The Comfort I’ll Always Miss in Him
There are people who walk into your life and feel like a revelation. Then there are people who feel like a homecoming. He was the latter. A love so wrapped around me, not just in moments of joy, but in the quiet, fragile spaces in between. Now, in his absence, I am left with a powerful, lingering ache for the sanctuary he created—a comfort I will always miss.
The safety I felt with him was unlike anything else. It was in the simple things: the reassuring weight of his arm around me, the way his neck smelled after a long day, a scent that was uniquely his and entirely comforting. It was in the softness of his cheeks, a texture I knew by heart, and the surprising comfort of his belly, a place to rest my head and feel completely at ease. These weren’t just parts of a person; they were parts of my refuge. Even the most intimate parts of him, a shared vulnerability that made me feel deeply seen and cherished.

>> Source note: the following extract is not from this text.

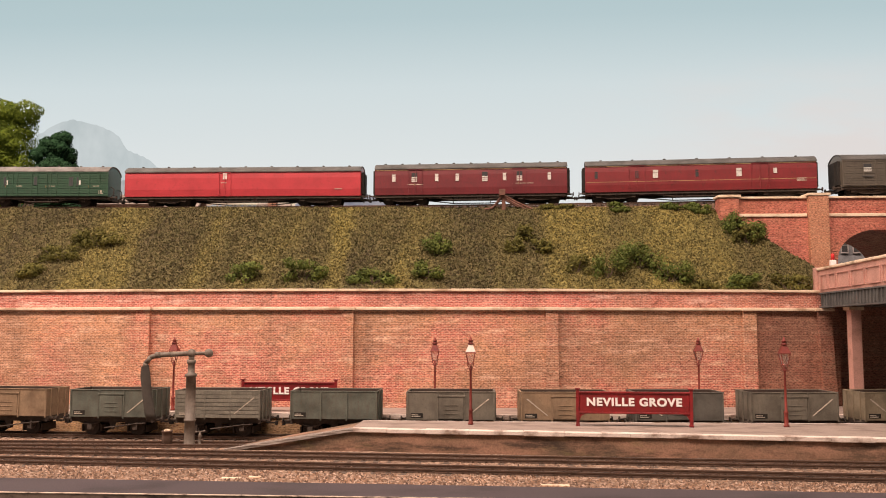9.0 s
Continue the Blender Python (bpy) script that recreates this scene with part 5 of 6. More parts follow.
    for s in (-1, 1):
        bm = B()
        box(bm, -54.5, 30.5, *sorted((s * 10.5, s * 11.2)), -0.75, 0.75, 0.2)
        for x in (-53, -32.5, -12, 8.5, 29):
            rod(bm, (x, s * 10.4, 0), (x, s * 11.6, 0), 1.3, 1.3, 10)
        c = part("coupling_rod", bm, STEEL, e, "long steel coupling rod", (0, 0, 9.2))
        RODS.append((c, 9.2, 0.5, (0, 0, 9.2), "low"))
        connecting_rod(e, s, 9.2, -12, 9.2, 15.4, 46, 1, "low")
        bm = B()
        tube(bm, [(-12, s * 12.9, 11), (10, s * 12.9, 19), (12, s * 12.9, 24)], 0.5, 6)
        tube(bm, [(11, s * 12.6, 23), (38, s * 12.6, 23.4)], 0.55, 6)
        tube(bm, [(36, s * 12.8, 12.4), (37, s * 12.8, 23)], 0.6, 6)
        prism(bm, [(9, 17), (11, 17), (13, 22), (11.6, 28), (9.4, 28), (10.4, 22)], "y", *sorted((s * 12.2, s * 13)))
        box(bm, 24, 39, *sorted((s * 11.6, s * 12.6)), 17.8, 18.6)
        box(bm, 24, 39, *sorted((s * 11.6, s * 12.6)), 12.4, 13.2)
        tube(bm, [(13, s * 13.2, 21), (36, s * 13.2, 22.4)], 0.45, 6)
        tube(bm, [(33, s * 13.0, 15), (36.6, s * 13.0, 13)], 0.5, 6)
        tube(bm, [(-10, s * 13.0, 26.6), (9, s * 13.0, 25.4), (10, s * 13.0, 22)], 0.45, 6)
        part("valve_gear", bm, STEEL, e, "slide bars, valve rods and expansion link")
    bm = B()
    tube(bm, [(-70, -13.2, 9), (-66, -13.4, 6), (-60, -13.4, 8), (-64, -13.4, 11), (-70, -13.2, 9)], 0.9, 6)
    tube(bm, [(-78, -12.5, 12), (-62, -12.5, 11)], 1.0, 6)
    box(bm, -76, -70, -14.6, -12, 7, 8, 0.1)
    box(bm, -76, -70, -14.6, -12, 12, 13, 0.1)
    part("injector", bm, FRAME, e, "injector pipes and cab steps")
    STOCK_LOW.append((e, (s0 + s1) / 2, 0))
    return e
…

And so, I miss him. I miss the person who made me feel this way. I wonder, with a pain that has become a constant companion, why it could never be me. Why a love that felt so right, so complete, could not find its way to a forever. This question is a ghost that haunts my quiet moments, a silent echo that reminds me of what was and what will never be. The pain of this loss isn’t a sharp, sudden wound anymore; it’s a deep, persistent ache. It’s a weight I carry, a feeling that has lingered for so long it feels like a permanent part of me.
This isn’t a story of regret, but a testament to a love so powerful its memory has the strength to endure. It’s a bittersweet acknowledgment that some loves leave a mark so deep, so tender, that you will always carry them with you. And even though it hurts, I wouldn’t trade the memory of that safety, that scent, that incredible feeling of home for anything in the world.